(Records with scene code)
----------
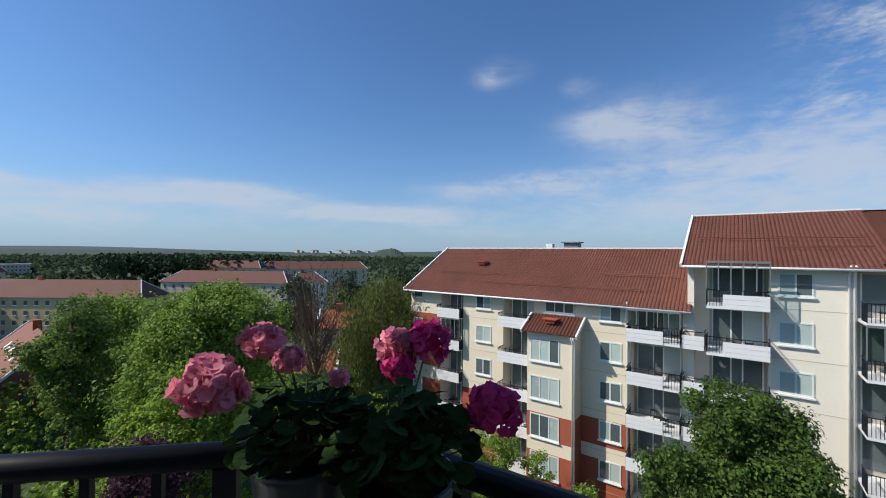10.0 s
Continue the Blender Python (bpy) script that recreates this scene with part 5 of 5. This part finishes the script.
# shadow joints between storeys: thin strips in the darkened recess colour
bm = bmesh.new()
for k in range(5):
    for u0, u1, v, w in ((-14.6, 4.3, 0.0, -4.0), (4.62, 13.35, 0.0, -1.5), (15.4, 23.5, -0.7, -1.7)):
        for a, b in solid_spans(u0, u1):
            box(bm, a, v - 0.012, w - k * ST, b, v - 0.0005, w + 0.025 - k * ST)
    box(bm, 24.8, -0.912, -2.1 - k * ST, 29.5, -0.9005, -2.075 - k * ST)
    box(bm, 24.8, -0.912, -0.4 - k * ST, 29.5, -0.9005, -0.375 - k * ST)
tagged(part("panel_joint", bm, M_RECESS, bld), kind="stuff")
bm = bmesh.new()
for k in range(4):
    for q in (0.0, 0.22):
        box(bm, 28.1, -0.93, -0.35 - k * 2.8 - q, 29.5, -0.9005, -0.27 - k * 2.8 - q)
part("brick_stripe", bm, M_BRICK, bld, "thin red brick stripes")

for k in range(5):
    z = -3.2 - k * ST
    bwindow(-0.74, 0.75, z, z + (1.15 if k == 0 else 1.35), 0.0, 2)
    bwindow(-10.9, -9.4, z, z + (1.15 if k == 0 else 1.35), 0.0, 2)
    if k == 0:
        bwindow(-4.75, -2.5, z + 0.25, z + 1.15, 0.0, 3, 0.0)
    else:
        bwindow(-5.25, -3.05, z - 0.4, z + 1.3, -1.5, 3, 0.8)
    bwindow(-17.8, -16.7, z + (0.5 if k == 0 else 0), z + 1.35, 0.0, 1 if k else 1)
    balcony(-8.28, -5.67, 0.0, z - 0.95, 0.95, "l", False, 0.0)
    balcony(-14.58, -12.22, 0.0, z - 0.85, 0.6, "l", k == 1)
    balcony(1.32, 4.33, 0.0, z - 0.75, 1.45, "r", k == 0, 0.9, head=1.95)
    balcony(4.42, 5.55, 0.0, z - 0.82, 1.25, "", False, 0.0, False, head=1.9, recess=0.0)
    z2 = -0.75 - k * 2.73
    bwindow(8.98, 10.5, z2, z2 + 1.3, 0.0, 2, 0.7)
    balcony(5.65, 8.58, 0.0, z2 - 0.70, 1.3, "l", k == 0, 0.8)
    balcony(12.17, 15.23, -0.7, z2 - 0.95, 1.1, "l", k == 1, 1.0)
    bwindow(15.45, 17.3, z2 - 0.2, z2 + 1.25, -0.7, 2, 0.9)
    balcony(19.72, 23.38, -0.7, z2 - 1.2, 1.3, "l", k in (1, 2), 1.2)
    bwindow(25.0, 27.8, z2 - 0.7, z2 + 1.0, -0.9, 3, 0.5)
# white sun awning over the topmost wing balcony
roof_plane([(20.2, -0.75, 1.05), (23.6, -0.75, 1.05), (23.4, -2.3, 0.62), (20.4, -2.3, 0.62)], M_TRIMW, 0.03, "sun_awning", "white fabric sun awning")

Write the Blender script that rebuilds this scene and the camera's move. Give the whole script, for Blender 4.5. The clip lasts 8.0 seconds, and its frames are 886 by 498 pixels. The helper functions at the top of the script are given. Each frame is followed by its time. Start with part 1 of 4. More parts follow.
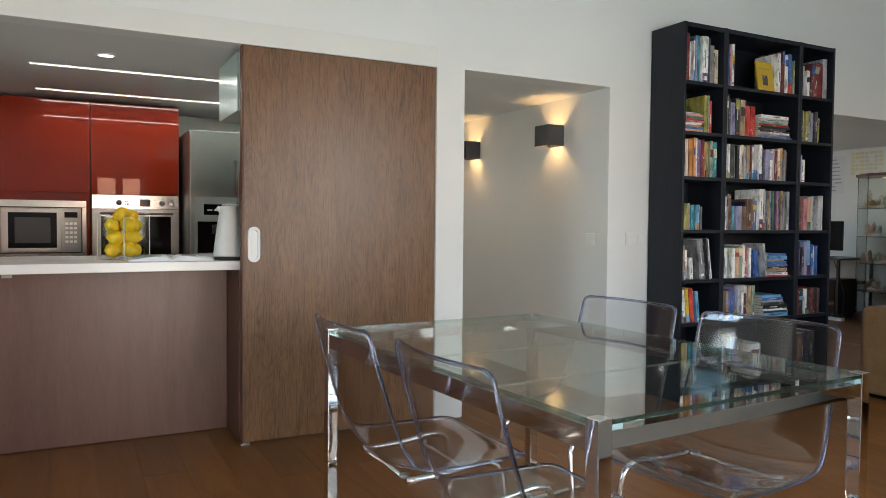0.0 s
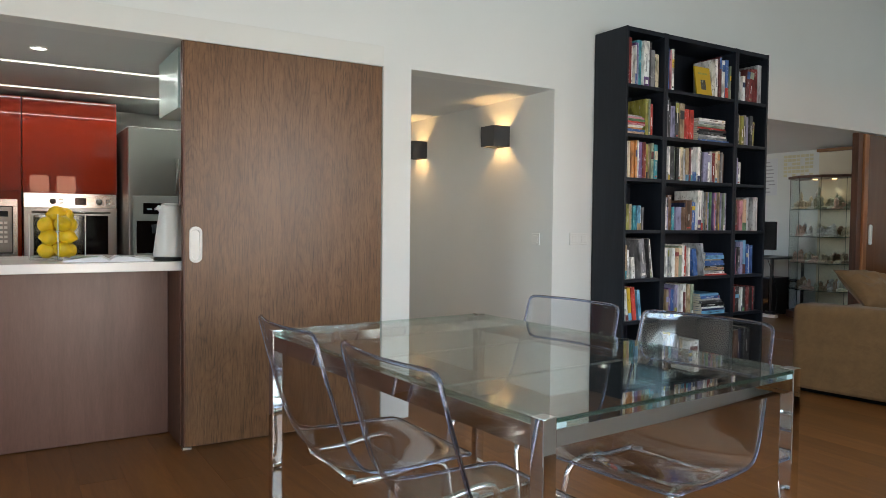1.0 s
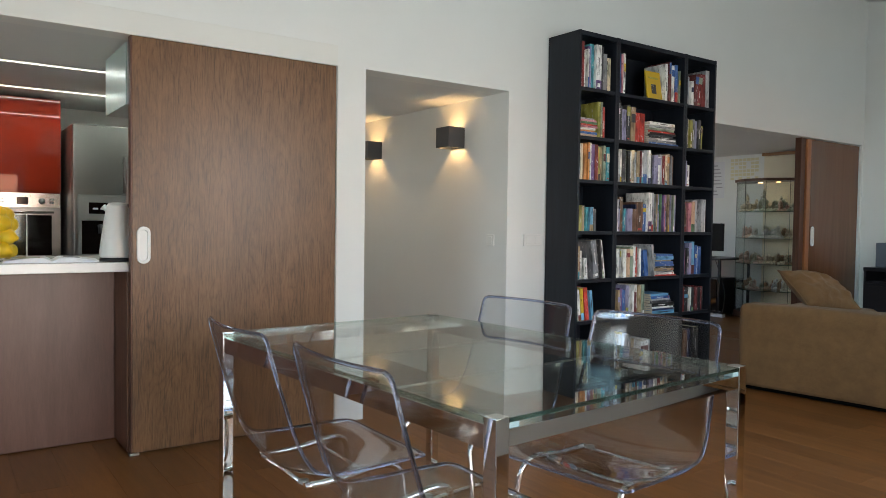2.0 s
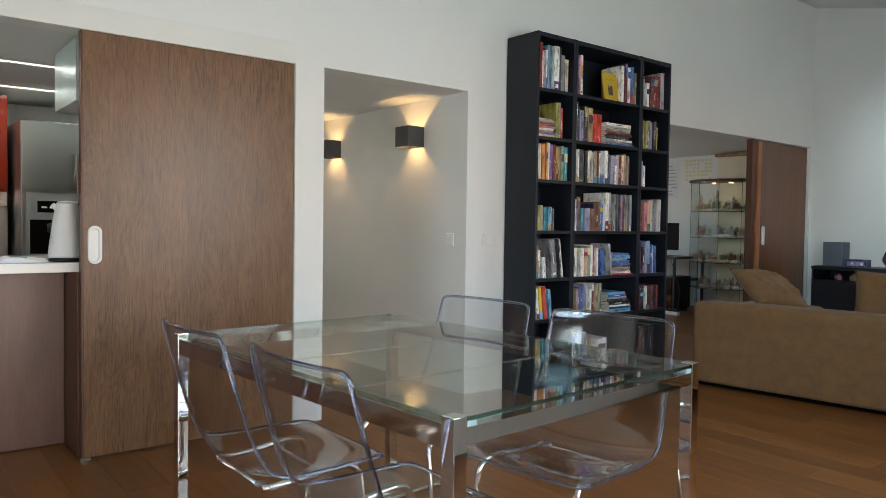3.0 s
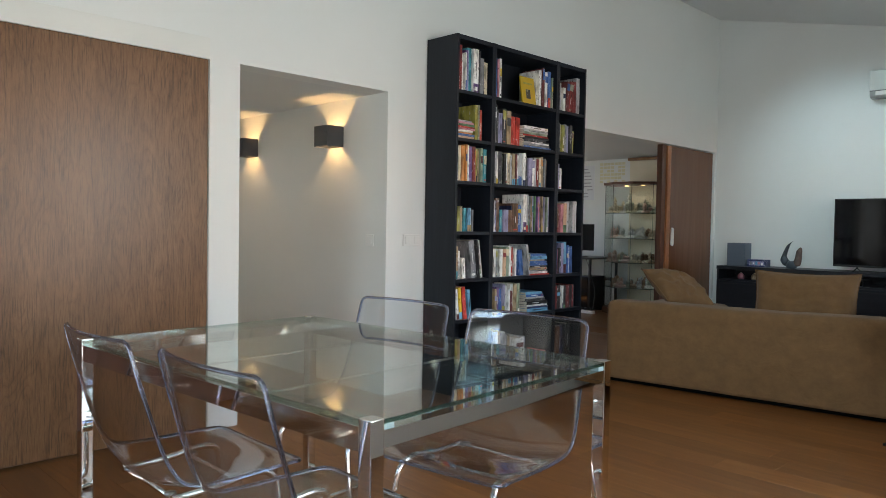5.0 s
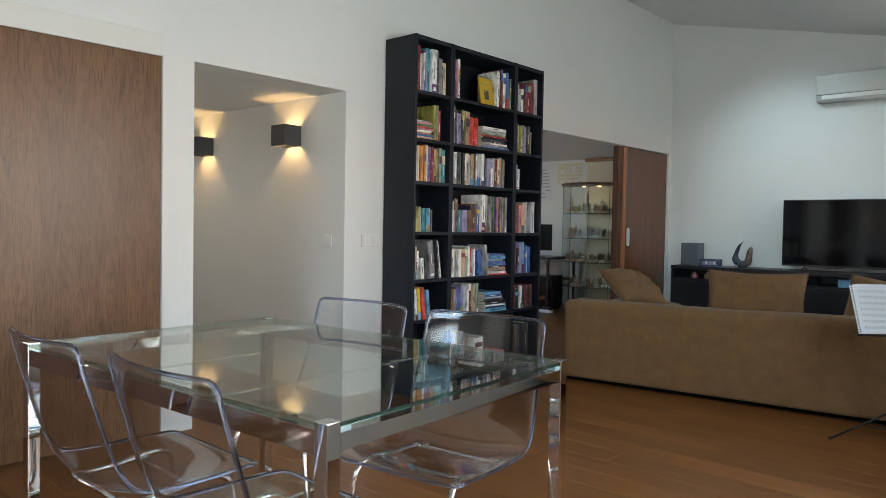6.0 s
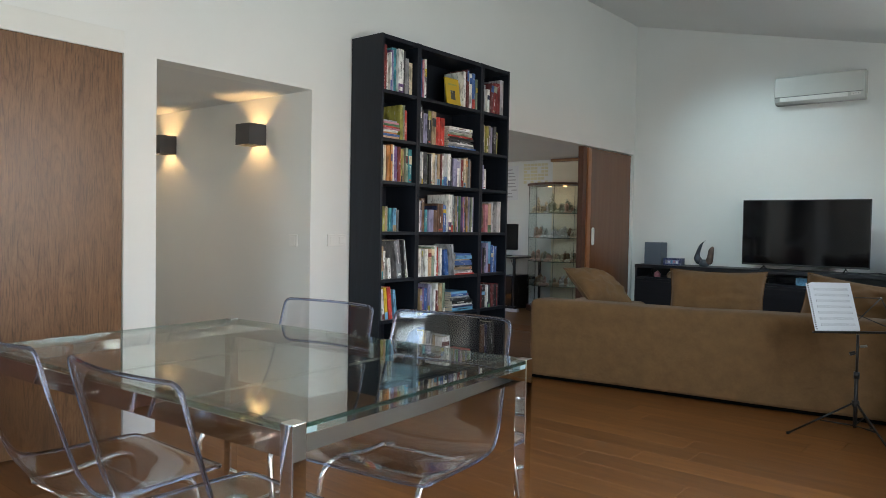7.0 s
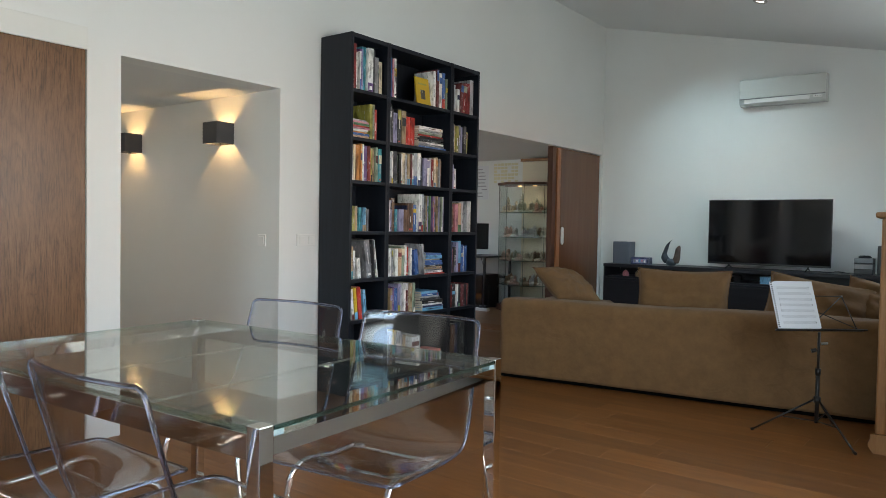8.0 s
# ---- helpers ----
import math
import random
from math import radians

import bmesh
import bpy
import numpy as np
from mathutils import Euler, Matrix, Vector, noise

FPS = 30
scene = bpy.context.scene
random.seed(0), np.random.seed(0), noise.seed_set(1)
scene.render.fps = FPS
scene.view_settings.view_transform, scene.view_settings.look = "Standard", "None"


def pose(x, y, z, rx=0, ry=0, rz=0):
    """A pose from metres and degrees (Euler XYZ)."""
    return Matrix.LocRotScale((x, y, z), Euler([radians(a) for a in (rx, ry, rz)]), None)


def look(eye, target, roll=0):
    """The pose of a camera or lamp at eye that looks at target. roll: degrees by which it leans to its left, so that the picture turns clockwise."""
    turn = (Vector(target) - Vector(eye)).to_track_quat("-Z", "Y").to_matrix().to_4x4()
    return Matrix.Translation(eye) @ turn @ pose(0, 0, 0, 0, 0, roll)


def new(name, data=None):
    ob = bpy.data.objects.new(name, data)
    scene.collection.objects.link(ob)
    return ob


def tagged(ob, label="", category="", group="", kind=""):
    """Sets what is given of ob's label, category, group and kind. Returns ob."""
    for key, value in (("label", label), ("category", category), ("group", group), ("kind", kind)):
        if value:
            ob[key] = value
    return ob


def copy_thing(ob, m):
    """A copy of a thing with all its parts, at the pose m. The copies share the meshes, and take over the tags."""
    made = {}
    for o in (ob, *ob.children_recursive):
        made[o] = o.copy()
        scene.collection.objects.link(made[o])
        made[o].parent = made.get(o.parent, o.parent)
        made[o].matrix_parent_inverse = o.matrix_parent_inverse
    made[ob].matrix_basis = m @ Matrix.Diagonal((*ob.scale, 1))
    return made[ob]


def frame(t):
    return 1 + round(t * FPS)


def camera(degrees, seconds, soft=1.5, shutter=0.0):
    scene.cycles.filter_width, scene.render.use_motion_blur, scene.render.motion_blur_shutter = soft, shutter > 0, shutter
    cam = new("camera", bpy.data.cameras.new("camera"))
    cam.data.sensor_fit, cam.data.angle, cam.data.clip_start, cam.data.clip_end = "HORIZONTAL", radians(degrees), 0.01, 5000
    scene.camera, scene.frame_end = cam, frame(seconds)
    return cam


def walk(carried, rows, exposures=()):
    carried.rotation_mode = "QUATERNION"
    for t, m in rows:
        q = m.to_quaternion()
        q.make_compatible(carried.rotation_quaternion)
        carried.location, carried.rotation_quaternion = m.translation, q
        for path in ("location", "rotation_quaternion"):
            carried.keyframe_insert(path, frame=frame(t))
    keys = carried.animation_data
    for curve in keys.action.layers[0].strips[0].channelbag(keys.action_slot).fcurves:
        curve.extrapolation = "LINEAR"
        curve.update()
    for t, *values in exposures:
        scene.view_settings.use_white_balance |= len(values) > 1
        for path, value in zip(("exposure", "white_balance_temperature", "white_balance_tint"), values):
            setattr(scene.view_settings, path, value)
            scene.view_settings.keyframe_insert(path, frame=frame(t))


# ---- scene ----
cam = camera(63.0, 8.0, soft=0.8)
PATH = [
    (0, (0.223, -0.039, 1.122), (1.145, 1.735, 1.051), 0.5),
    (0.5, (0.225, -0.039, 1.124), (1.21, 1.7, 1.053), 0.5),
    (1, (0.225, -0.039, 1.125), (1.274, 1.662, 1.054), 0.6),
    (1.5, (0.228, -0.038, 1.123), (1.331, 1.63, 1.055), 0.7),
    (3, (0.235, -0.041, 1.124), (1.475, 1.527, 1.057), 0.8),
    (3.5, (0.237, -0.045, 1.124), (1.516, 1.492, 1.058), 0.8),
    (4, (0.24, -0.045, 1.125), (1.561, 1.456, 1.06), 0.8),
    (4.5, (0.241, -0.045, 1.126), (1.602, 1.419, 1.062), 0.9),
    (6, (0.248, -0.049, 1.13), (1.728, 1.295, 1.069), 1.0),
    (6.5, (0.244, -0.053, 1.132), (1.755, 1.256, 1.07), 1.0),
    (7, (0.244, -0.055, 1.132), (1.784, 1.22, 1.071), 1.0),
    (7.5, (0.249, -0.052, 1.131), (1.814, 1.192, 1.07), 1.0),
    (8, (0.248, -0.059, 1.136), (1.838, 1.153, 1.074), 1.0),
]
walk(cam, [(t, look(eye, target, roll)) for t, eye, target, roll in PATH], exposures=[(0.0, 2.88), (8.0, 2.88)])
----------
- [GOAL] Leave out the pictures and output the rest of the material exactly as written.

- [COMPLETE ANSWER]
10.0 s
Continue the Blender Python (bpy) script that recreates this scene with part 5 of 5. This part finishes the script.
# shadow joints between storeys: thin strips in the darkened recess colour
bm = bmesh.new()
for k in range(5):
    for u0, u1, v, w in ((-14.6, 4.3, 0.0, -4.0), (4.62, 13.35, 0.0, -1.5), (15.4, 23.5, -0.7, -1.7)):
        for a, b in solid_spans(u0, u1):
            box(bm, a, v - 0.012, w - k * ST, b, v - 0.0005, w + 0.025 - k * ST)
    box(bm, 24.8, -0.912, -2.1 - k * ST, 29.5, -0.9005, -2.075 - k * ST)
    box(bm, 24.8, -0.912, -0.4 - k * ST, 29.5, -0.9005, -0.375 - k * ST)
tagged(part("panel_joint", bm, M_RECESS, bld), kind="stuff")
bm = bmesh.new()
for k in range(4):
    for q in (0.0, 0.22):
        box(bm, 28.1, -0.93, -0.35 - k * 2.8 - q, 29.5, -0.9005, -0.27 - k * 2.8 - q)
part("brick_stripe", bm, M_BRICK, bld, "thin red brick stripes")

for k in range(5):
    z = -3.2 - k * ST
    bwindow(-0.74, 0.75, z, z + (1.15 if k == 0 else 1.35), 0.0, 2)
    bwindow(-10.9, -9.4, z, z + (1.15 if k == 0 else 1.35), 0.0, 2)
    if k == 0:
        bwindow(-4.75, -2.5, z + 0.25, z + 1.15, 0.0, 3, 0.0)
    else:
        bwindow(-5.25, -3.05, z - 0.4, z + 1.3, -1.5, 3, 0.8)
    bwindow(-17.8, -16.7, z + (0.5 if k == 0 else 0), z + 1.35, 0.0, 1 if k else 1)
    balcony(-8.28, -5.67, 0.0, z - 0.95, 0.95, "l", False, 0.0)
    balcony(-14.58, -12.22, 0.0, z - 0.85, 0.6, "l", k == 1)
    balcony(1.32, 4.33, 0.0, z - 0.75, 1.45, "r", k == 0, 0.9, head=1.95)
    balcony(4.42, 5.55, 0.0, z - 0.82, 1.25, "", False, 0.0, False, head=1.9, recess=0.0)
    z2 = -0.75 - k * 2.73
    bwindow(8.98, 10.5, z2, z2 + 1.3, 0.0, 2, 0.7)
    balcony(5.65, 8.58, 0.0, z2 - 0.70, 1.3, "l", k == 0, 0.8)
    balcony(12.17, 15.23, -0.7, z2 - 0.95, 1.1, "l", k == 1, 1.0)
    bwindow(15.45, 17.3, z2 - 0.2, z2 + 1.25, -0.7, 2, 0.9)
    balcony(19.72, 23.38, -0.7, z2 - 1.2, 1.3, "l", k in (1, 2), 1.2)
    bwindow(25.0, 27.8, z2 - 0.7, z2 + 1.0, -0.9, 3, 0.5)
# white sun awning over the topmost wing balcony
roof_plane([(20.2, -0.75, 1.05), (23.6, -0.75, 1.05), (23.4, -2.3, 0.62), (20.4, -2.3, 0.62)], M_TRIMW, 0.03, "sun_awning", "white fabric sun awning")

Write the Blender script that rebuilds this scene and the camera's move. Give the whole script, for Blender 4.5. The clip lasts 8.0 seconds, and its frames are 886 by 498 pixels. The helper functions at the top of the script are given. Each frame is followed by its time. Start with part 1 of 4. More parts follow.
0.0 s
1.0 s
2.0 s
3.0 s
5.0 s
6.0 s
7.0 s
8.0 s
# ---- helpers ----
import math
import random
from math import radians

import bmesh
import bpy
import numpy as np
from mathutils import Euler, Matrix, Vector, noise

FPS = 30
scene = bpy.context.scene
random.seed(0), np.random.seed(0), noise.seed_set(1)
scene.render.fps = FPS
scene.view_settings.view_transform, scene.view_settings.look = "Standard", "None"


def pose(x, y, z, rx=0, ry=0, rz=0):
    """A pose from metres and degrees (Euler XYZ)."""
    return Matrix.LocRotScale((x, y, z), Euler([radians(a) for a in (rx, ry, rz)]), None)


def look(eye, target, roll=0):
    """The pose of a camera or lamp at eye that looks at target. roll: degrees by which it leans to its left, so that the picture turns clockwise."""
    turn = (Vector(target) - Vector(eye)).to_track_quat("-Z", "Y").to_matrix().to_4x4()
    return Matrix.Translation(eye) @ turn @ pose(0, 0, 0, 0, 0, roll)


def new(name, data=None):
    ob = bpy.data.objects.new(name, data)
    scene.collection.objects.link(ob)
    return ob


def tagged(ob, label="", category="", group="", kind=""):
    """Sets what is given of ob's label, category, group and kind. Returns ob."""
    for key, value in (("label", label), ("category", category), ("group", group), ("kind", kind)):
        if value:
            ob[key] = value
    return ob


def copy_thing(ob, m):
    """A copy of a thing with all its parts, at the pose m. The copies share the meshes, and take over the tags."""
    made = {}
    for o in (ob, *ob.children_recursive):
        made[o] = o.copy()
        scene.collection.objects.link(made[o])
        made[o].parent = made.get(o.parent, o.parent)
        made[o].matrix_parent_inverse = o.matrix_parent_inverse
    made[ob].matrix_basis = m @ Matrix.Diagonal((*ob.scale, 1))
    return made[ob]


def frame(t):
    return 1 + round(t * FPS)


def camera(degrees, seconds, soft=1.5, shutter=0.0):
    scene.cycles.filter_width, scene.render.use_motion_blur, scene.render.motion_blur_shutter = soft, shutter > 0, shutter
    cam = new("camera", bpy.data.cameras.new("camera"))
    cam.data.sensor_fit, cam.data.angle, cam.data.clip_start, cam.data.clip_end = "HORIZONTAL", radians(degrees), 0.01, 5000
    scene.camera, scene.frame_end = cam, frame(seconds)
    return cam


def walk(carried, rows, exposures=()):
    carried.rotation_mode = "QUATERNION"
    for t, m in rows:
        q = m.to_quaternion()
        q.make_compatible(carried.rotation_quaternion)
        carried.location, carried.rotation_quaternion = m.translation, q
        for path in ("location", "rotation_quaternion"):
            carried.keyframe_insert(path, frame=frame(t))
    keys = carried.animation_data
    for curve in keys.action.layers[0].strips[0].channelbag(keys.action_slot).fcurves:
        curve.extrapolation = "LINEAR"
        curve.update()
    for t, *values in exposures:
        scene.view_settings.use_white_balance |= len(values) > 1
        for path, value in zip(("exposure", "white_balance_temperature", "white_balance_tint"), values):
            setattr(scene.view_settings, path, value)
            scene.view_settings.keyframe_insert(path, frame=frame(t))


# ---- scene ----
cam = camera(63.0, 8.0, soft=0.8)
PATH = [
    (0, (0.223, -0.039, 1.122), (1.145, 1.735, 1.051), 0.5),
    (0.5, (0.225, -0.039, 1.124), (1.21, 1.7, 1.053), 0.5),
    (1, (0.225, -0.039, 1.125), (1.274, 1.662, 1.054), 0.6),
    (1.5, (0.228, -0.038, 1.123), (1.331, 1.63, 1.055), 0.7),
    (3, (0.235, -0.041, 1.124), (1.475, 1.527, 1.057), 0.8),
    (3.5, (0.237, -0.045, 1.124), (1.516, 1.492, 1.058), 0.8),
    (4, (0.24, -0.045, 1.125), (1.561, 1.456, 1.06), 0.8),
    (4.5, (0.241, -0.045, 1.126), (1.602, 1.419, 1.062), 0.9),
    (6, (0.248, -0.049, 1.13), (1.728, 1.295, 1.069), 1.0),
    (6.5, (0.244, -0.053, 1.132), (1.755, 1.256, 1.07), 1.0),
    (7, (0.244, -0.055, 1.132), (1.784, 1.22, 1.071), 1.0),
    (7.5, (0.249, -0.052, 1.131), (1.814, 1.192, 1.07), 1.0),
    (8, (0.248, -0.059, 1.136), (1.838, 1.153, 1.074), 1.0),
]
walk(cam, [(t, look(eye, target, roll)) for t, eye, target, roll in PATH], exposures=[(0.0, 2.88), (8.0, 2.88)])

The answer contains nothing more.